- The paper demonstrates how sentiment analysis of over 10 million geo-tagged tweets quantifies happiness across US states and cities.
- The paper reveals that happiness levels, derived from word frequency analysis, correlate positively with wealth and education and negatively with obesity.
- The paper underscores the utility of social media data as a real-time complement to traditional surveys for informing urban planning and public health policies.
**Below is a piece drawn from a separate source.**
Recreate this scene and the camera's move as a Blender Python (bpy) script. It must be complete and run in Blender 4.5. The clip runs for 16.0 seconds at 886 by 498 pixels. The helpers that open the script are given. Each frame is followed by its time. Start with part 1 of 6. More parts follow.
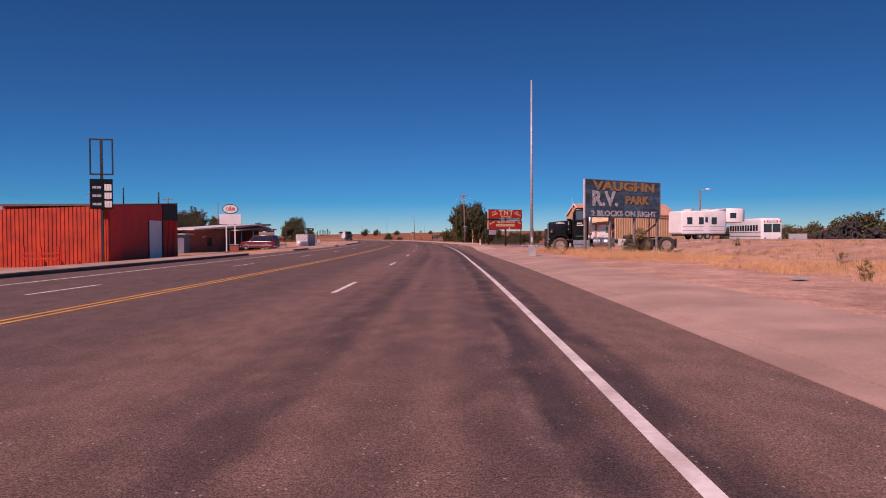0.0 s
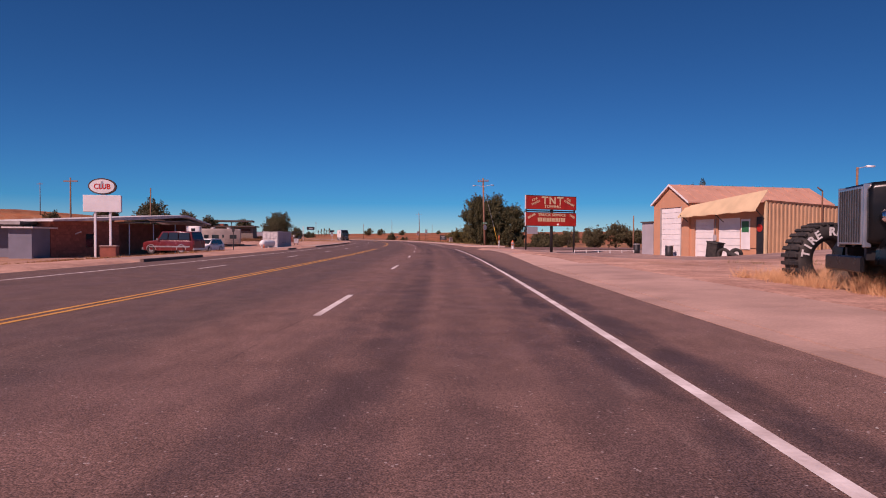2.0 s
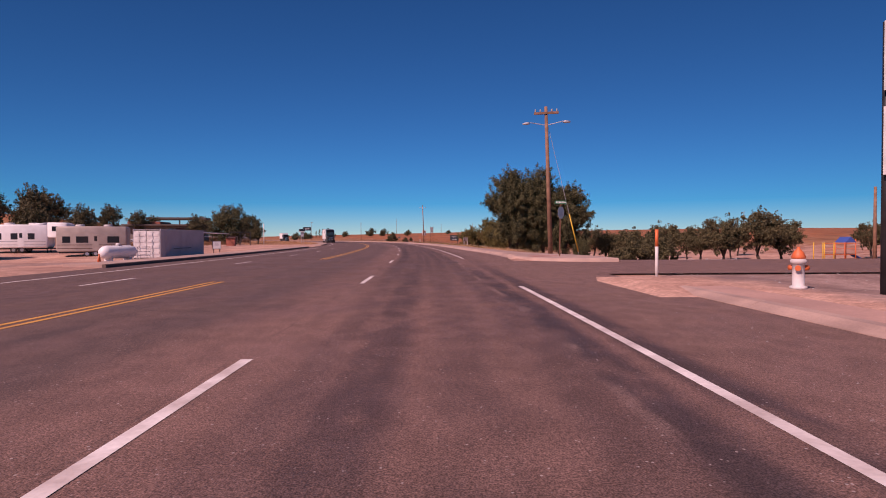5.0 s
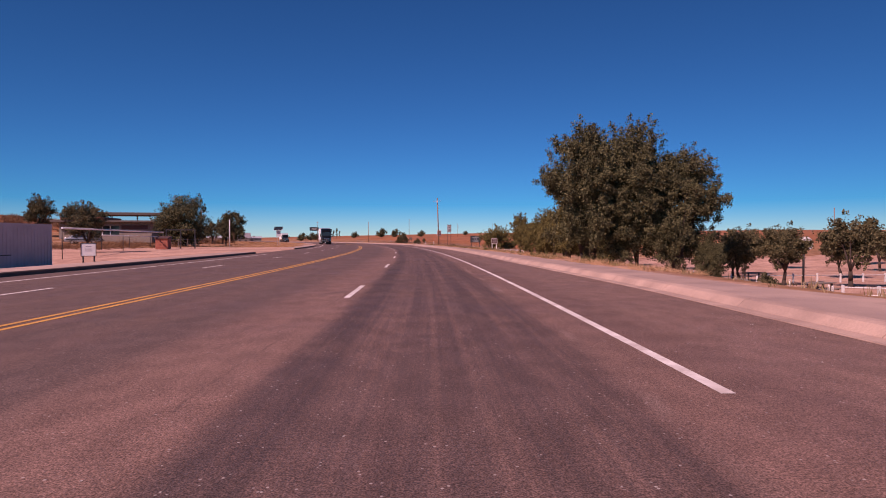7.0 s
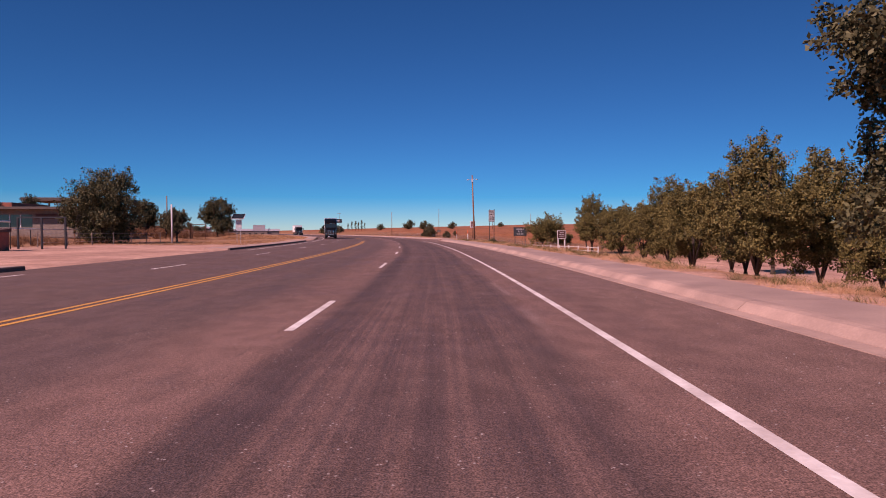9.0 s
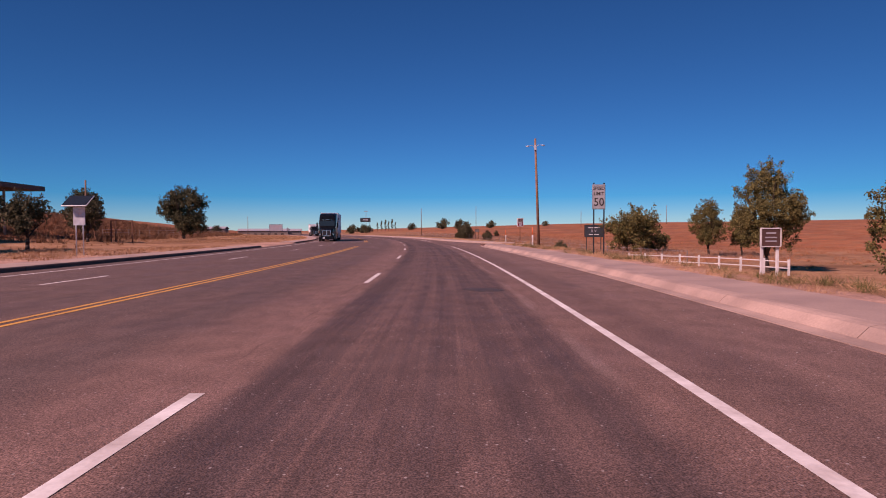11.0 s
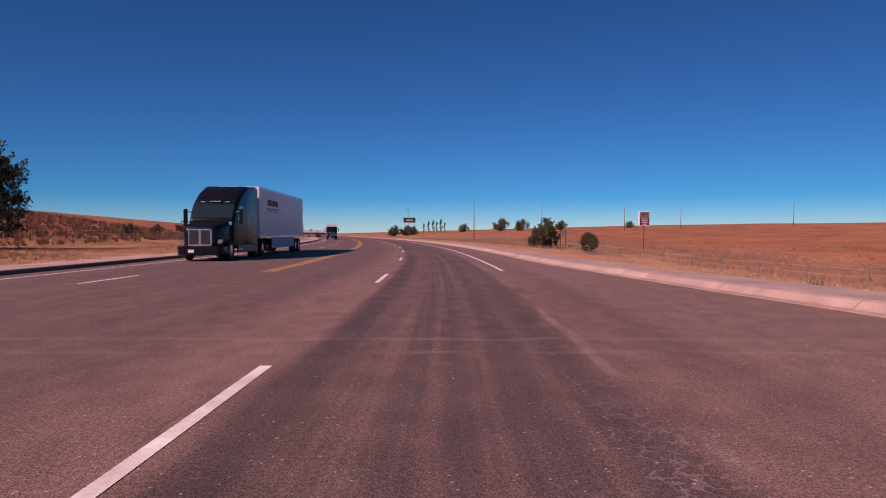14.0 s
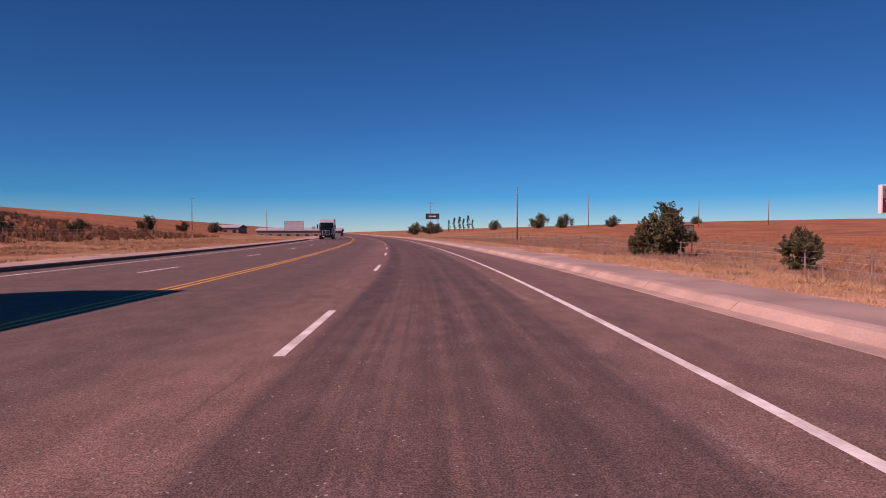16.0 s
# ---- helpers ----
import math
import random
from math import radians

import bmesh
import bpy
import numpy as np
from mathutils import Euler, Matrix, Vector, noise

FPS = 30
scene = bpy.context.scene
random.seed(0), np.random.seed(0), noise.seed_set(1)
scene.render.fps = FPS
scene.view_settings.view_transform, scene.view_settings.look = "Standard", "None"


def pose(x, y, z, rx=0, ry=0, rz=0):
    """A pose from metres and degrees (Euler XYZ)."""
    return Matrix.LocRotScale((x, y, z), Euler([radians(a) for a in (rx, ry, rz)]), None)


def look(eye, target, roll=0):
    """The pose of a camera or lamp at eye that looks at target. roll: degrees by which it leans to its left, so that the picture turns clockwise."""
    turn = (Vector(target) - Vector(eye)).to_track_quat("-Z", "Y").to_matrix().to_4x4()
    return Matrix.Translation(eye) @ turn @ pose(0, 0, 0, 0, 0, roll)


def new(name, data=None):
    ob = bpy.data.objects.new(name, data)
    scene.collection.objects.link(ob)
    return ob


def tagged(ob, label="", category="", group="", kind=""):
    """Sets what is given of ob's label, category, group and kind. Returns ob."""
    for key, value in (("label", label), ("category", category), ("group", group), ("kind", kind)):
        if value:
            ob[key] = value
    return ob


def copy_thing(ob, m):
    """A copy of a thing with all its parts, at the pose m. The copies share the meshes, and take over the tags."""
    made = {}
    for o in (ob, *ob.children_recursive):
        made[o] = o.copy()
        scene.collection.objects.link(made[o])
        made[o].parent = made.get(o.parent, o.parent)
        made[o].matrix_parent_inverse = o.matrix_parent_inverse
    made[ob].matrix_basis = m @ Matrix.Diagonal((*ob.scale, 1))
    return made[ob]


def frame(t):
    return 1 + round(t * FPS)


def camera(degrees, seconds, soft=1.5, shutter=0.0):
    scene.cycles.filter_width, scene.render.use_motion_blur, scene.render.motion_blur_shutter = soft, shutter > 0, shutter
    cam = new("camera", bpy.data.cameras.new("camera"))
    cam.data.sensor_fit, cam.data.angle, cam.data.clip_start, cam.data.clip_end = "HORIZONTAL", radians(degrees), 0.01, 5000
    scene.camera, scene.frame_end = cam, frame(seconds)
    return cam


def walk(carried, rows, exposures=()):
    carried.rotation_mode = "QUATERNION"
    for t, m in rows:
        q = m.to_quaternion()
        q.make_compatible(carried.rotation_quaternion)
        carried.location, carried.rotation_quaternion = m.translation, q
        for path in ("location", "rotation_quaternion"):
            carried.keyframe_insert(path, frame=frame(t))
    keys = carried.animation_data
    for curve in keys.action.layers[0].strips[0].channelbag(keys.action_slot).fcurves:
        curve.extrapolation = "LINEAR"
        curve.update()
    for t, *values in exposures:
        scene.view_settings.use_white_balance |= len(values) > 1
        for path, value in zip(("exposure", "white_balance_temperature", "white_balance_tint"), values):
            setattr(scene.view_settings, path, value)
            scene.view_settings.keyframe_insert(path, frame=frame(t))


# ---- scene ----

# ---- camera and walk ----
cam = camera(75.0, 16.0, soft=1.0)
PATH = [
    (0, (3.02, 6.70, 1.195), (2.65, 16.69, 0.990), -0.30),
    (0.5, (2.61, 14.22, 1.161), (2.14, 24.21, 0.944), -0.40),
    (1, (2.31, 21.22, 1.128), (1.78, 31.21, 0.923), -0.14),
    (1.5, (1.93, 28.24, 1.116), (1.39, 38.23, 0.931), 0.01),
    (2, (1.55, 35.36, 1.119), (1.04, 45.34, 0.926), 0.27),
    (2.5, (1.24, 42.49, 1.125), (0.77, 52.47, 0.926), 0.37),
    (3, (0.93, 49.51, 1.140), (0.44, 59.50, 0.969), 0.03),
    (3.5, (0.57, 56.49, 1.143), (0.04, 66.47, 0.959), -0.08),
    (4, (0.16, 63.54, 1.159), (-0.43, 73.52, 0.961), -0.13),
    (6.5, (-3.10, 98.44, 1.131), (-3.94, 108.41, 0.963), -0.12),
    (7, (-3.78, 105.31, 1.143), (-4.72, 115.27, 0.976), -0.00),
    (7.5, (-4.53, 112.37, 1.199), (-5.60, 122.31, 0.971), 0.13),
    (8, (-5.33, 119.50, 1.202), (-6.53, 129.42, 0.943), 0.08),
    (8.5, (-6.22, 126.68, 1.190), (-7.55, 136.59, 0.900), -0.12),
    (9, (-7.25, 133.88, 1.195), (-8.73, 143.77, 0.896), -0.13),
    (11.5, (-13.97, 171.51, 1.163), (-16.20, 181.25, 0.866), -0.24),
    (12, (-15.71, 179.32, 1.150), (-18.07, 189.04, 0.858), -0.21),
    (12.5, (-17.57, 187.04, 1.162), (-20.08, 196.71, 0.887), 0.05),
    (13, (-19.49, 194.71, 1.154), (-22.18, 204.34, 0.887), -0.05),
    (13.5, (-21.57, 202.45, 1.155), (-24.43, 212.02, 0.870), 0.00),
    (14, (-23.86, 210.27, 1.208), (-26.86, 219.80, 0.951), 0.01),
    (14.5, (-26.40, 218.13, 1.177), (-29.52, 227.63, 0.918), -0.02),
    (15, (-29.06, 226.02, 1.141), (-32.28, 235.48, 0.930), 0.03),
    (15.5, (-31.82, 233.92, 1.161), (-35.14, 243.35, 0.901), -0.16),
    (16, (-34.69, 241.77, 1.175), (-38.11, 251.16, 0.887), -0.10),
]
walk(cam, [(t, look(eye, target, roll)) for t, eye, target, roll in PATH],
     exposures=[(0, -0.27, 7850, 54), (4.0, -0.27, 7850, 54), (6.5, -0.07, 7850, 57), (9.0, -0.07, 7850, 57), (11.5, -0.16, 7850, 57), (16, -0.16, 7850, 57)])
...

The Geography of Happiness: Connecting Twitter Sentiment, Demographics, and Urban Characteristics
Introduction
The paper under discussion investigates the correlations between real-time expressions on Twitter and various demographic, emotional, and geographic attributes across the United States. Utilizing a dataset of geo-tagged tweets from 2011, the research aims to quantify happiness levels across states and urban areas using sentiment analysis techniques. This exploration provides insights into how word use relates to societal well-being and offers a potential methodology for measuring happiness on a large scale.
Methodology
The researchers employed a corpus of over 10 million tweets, specifically focusing on geo-tagged messages. They used the LabMT word list to assign happiness scores to frequently used words. These scores facilitated the calculation of average happiness for different texts, allowing for a word frequency analysis at city and state levels. This approach consciously overlooked contextual nuances in favor of computational efficiency and neutrality.
Findings
Initial results reveal minimal variation in happiness scores across states, with Hawaii emerging as the happiest and Louisiana as the saddest. The paper identified correlations between these happiness levels and state-level characteristics, comparing them with existing surveys such as the Gallup well-being index and the US Peace Index. Notably, word frequency distributions allowed for the clustering of states based on linguistic similarities.
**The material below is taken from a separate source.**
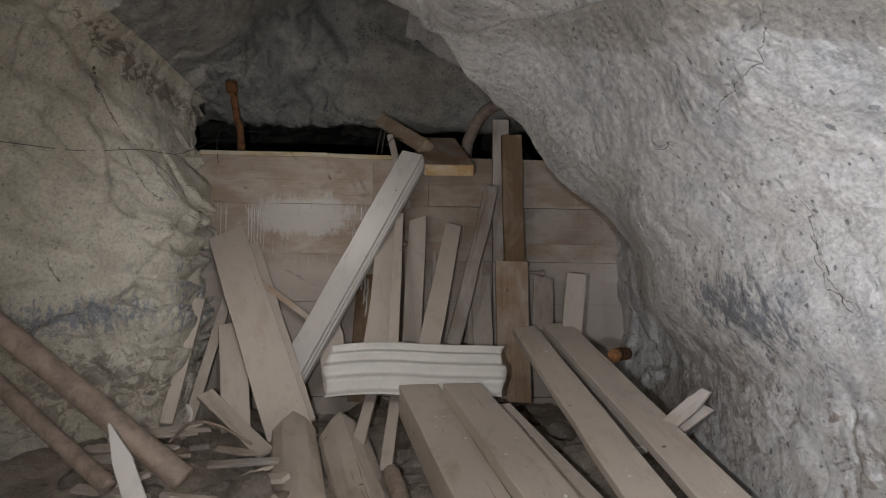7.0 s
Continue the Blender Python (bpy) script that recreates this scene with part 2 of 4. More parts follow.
def wood_material(name, pale, mid, dusty, dust, grain=1.0):
    """Sawn wood along the object's x axis, under a coat of dust."""
    mat, n, l, b = material(name)
    co = n.new("ShaderNodeTexCoord").outputs["Object"]
    rnd = n.new("ShaderNodeObjectInfo").outputs["Random"]
    add = n.new("ShaderNodeVectorMath")
    add.operation = "ADD"
    shift = n.new("ShaderNodeCombineXYZ")
    l.new(maths(n, l, "MULTIPLY", rnd, 37.0), shift.inputs[0])
    l.new(maths(n, l, "MULTIPLY", rnd, 11.0), shift.inputs[1])
    l.new(co, add.inputs[0]), l.new(shift.outputs[0], add.inputs[1])
    co = add.outputs[0]
    streak = noisy(n, l, mapping(n, l, co, (1.5, 70, 70)), 1.6, 8, 0.62, 0.5)
    fibre = noisy(n, l, mapping(n, l, co, (5, 260, 260)), 1.5, 4, 0.7)
    base = mix(n, l, ramp(n, l, streak, [(0.27, 0.0), (0.76, 1.0)]), mid, pale)
    base = mix(n, l, ramp(n, l, fibre, [(0.3, 0.30), (0.58, 0.0)]), base, (0.12, 0.08, 0.05))
    knots = ramp(n, l, noisy(n, l, mapping(n, l, co, (3.0, 7, 7)), 1.3, 2, 0.4), [(0.72, 0.0), (0.78, 0.8)])
    base = mix(n, l, knots, base, (0.13, 0.08, 0.05))
    film = noisy(n, l, mapping(n, l, co, (1, 2, 2)), 3.2, 7, 0.62, 0.5)
    veil = ramp(n, l, film, [(0.5 - dust * 0.32, 0.0), (0.72 - dust * 0.30, 0.97)])
    base = mix(n, l, veil, base, dusty)
    dots = speckle(n, l, co, 24, 0.05, 0.05, 0.22)
    base = mix(n, l, maths(n, l, "MULTIPLY", dots, 0.8), base, (0.10, 0.07, 0.05))
    split = ramp(n, l, noisy(n, l, mapping(n, l, co, (1.1, 42, 42), loc=(3, 1, 2)), 1.2, 6, 0.6, 0.8), [(0.665, 0.0), (0.69, 0.5)])
    base = mix(n, l, split, base, (0.13, 0.09, 0.06))
    smut = ramp(n, l, noisy(n, l, mapping(n, l, co, (1, 1.6, 1.6), loc=(8, 2, 2)), 7, 9, 0.72, 0.5), [(0.52, 0.0), (0.70, 0.38)])
    base = mix(n, l, smut, base, tuple(c * 0.55 for c in dusty))
    tone = n.new("ShaderNodeHueSaturation")
    l.new(maths(n, l, "ADD", maths(n, l, "MULTIPLY", rnd, 0.22), 0.86), tone.inputs["Value"])
    l.new(base, tone.inputs["Color"])
    l.new(tone.outputs[0], b.inputs["Base Color"])
    b.inputs["Roughness"].default_value = 0.8
    b.inputs["Specular IOR Level"].default_value = 0.25
    h = bumped(n, l, streak, 0.35 * grain, 0.006, None)
    bumped(n, l, fibre, 0.3 * grain, 0.002, b, h)
    return mat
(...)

In examining cities, Napa, California, was noted as the happiest, while Beaumont, Texas, was identified as the least happy. High happiness scores in specific cities were linked to positive words such as "lol" and "love," while negative sentiment was often associated with profanity and negations like "don't" and "never."
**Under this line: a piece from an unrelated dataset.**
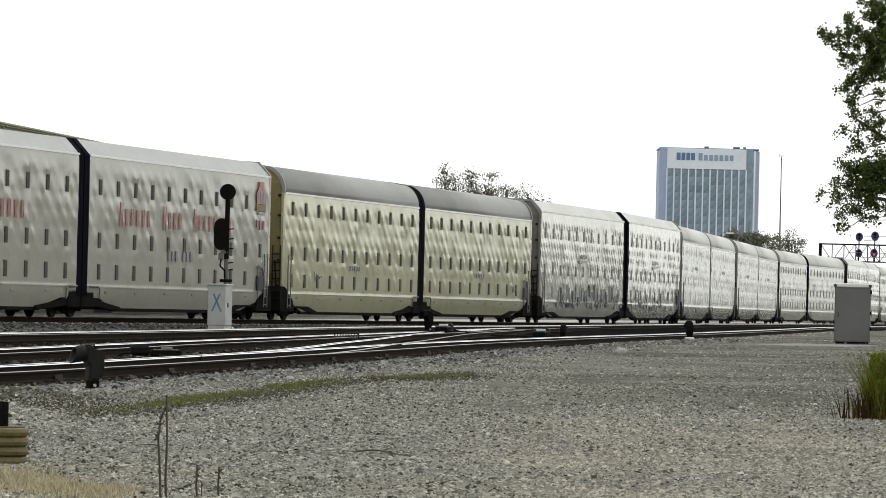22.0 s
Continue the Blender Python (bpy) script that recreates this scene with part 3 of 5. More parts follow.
    part("end_ladder", rods([((xe + e * 0.17, -1.42, 0.9), (xe + e * 0.17, -1.42, 3.0)), ((xe + e * 0.17, -1.1, 0.9), (xe + e * 0.17, -1.1, 3.0))] + [((xe + e * 0.17, -1.42, 1.0 + 0.33 * k), (xe + e * 0.17, -1.1, 1.0 + 0.33 * k)) for k in range(6)], 0.028), M["wheel"], root, "rusty end ladder")
    part("air_hose", path_rod([(xe + e * 0.35, -0.5, 0.7), (xe + e * 0.55, -0.5, 0.35), (xe + e * 0.9, -0.45, 0.3), (xe + e * 1.05, -0.4, 0.5)], 0.03), M["black"], root)
    part("uncoupling_lever", path_rod([(xe + e * 0.42, -1.45, 0.6), (xe + e * 0.42, -1.45, 0.85), (xe + e * 0.45, -0.3, 0.85)], 0.025), M["black"], root)
    part("brake_wheel", rod(bmesh.new(), (xe + e * 0.14, -0.7, 1.7), (xe + e * 0.2, -0.7, 1.7), 0.28, 14), M["black"], root, "black hand brake wheel")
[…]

Correlation with Demographic Data
A significant part of the analysis was dedicated to correlating happiness scores with demographic attributes from the 2011 American Community Survey. Happiness was found to correlate strongly with socioeconomic indicators, notably reflecting higher levels of wealth and education. Conversely, obesity—identified from Gallup's survey—showed a strong negative correlation with happiness.
Further analysis of word frequency revealed that terms associated with wealthier lifestyles (e.g., "cafe", "yoga", "software") positively correlated with educational levels, while more colloquial or emotionally charged words negatively correlated. These insights could help explain word usage patterns in low versus high socioeconomic areas.
Implications and Future Directions
This research highlights the potential utility of social media data in measuring population-level happiness in near real-time. The correlation with demographic and health indices suggests that such methodologies could complement traditional survey-based approaches, offering timely insights into societal well-being.
Future research could expand on these findings by exploring the predictive power of social media sentiment in relation to changes in socioeconomic factors. Additionally, incorporating multilingual word lists and analyzing sentence contexts would further refine these methodologies.
The implication of such studies is profound for urban planning, public health, and policy-making, where understanding the nuances of community sentiment can drive more effective interventions and strategies. As the field matures, the integration of diverse data streams promises a more nuanced understanding of societal well-being across different geographic and demographic landscapes.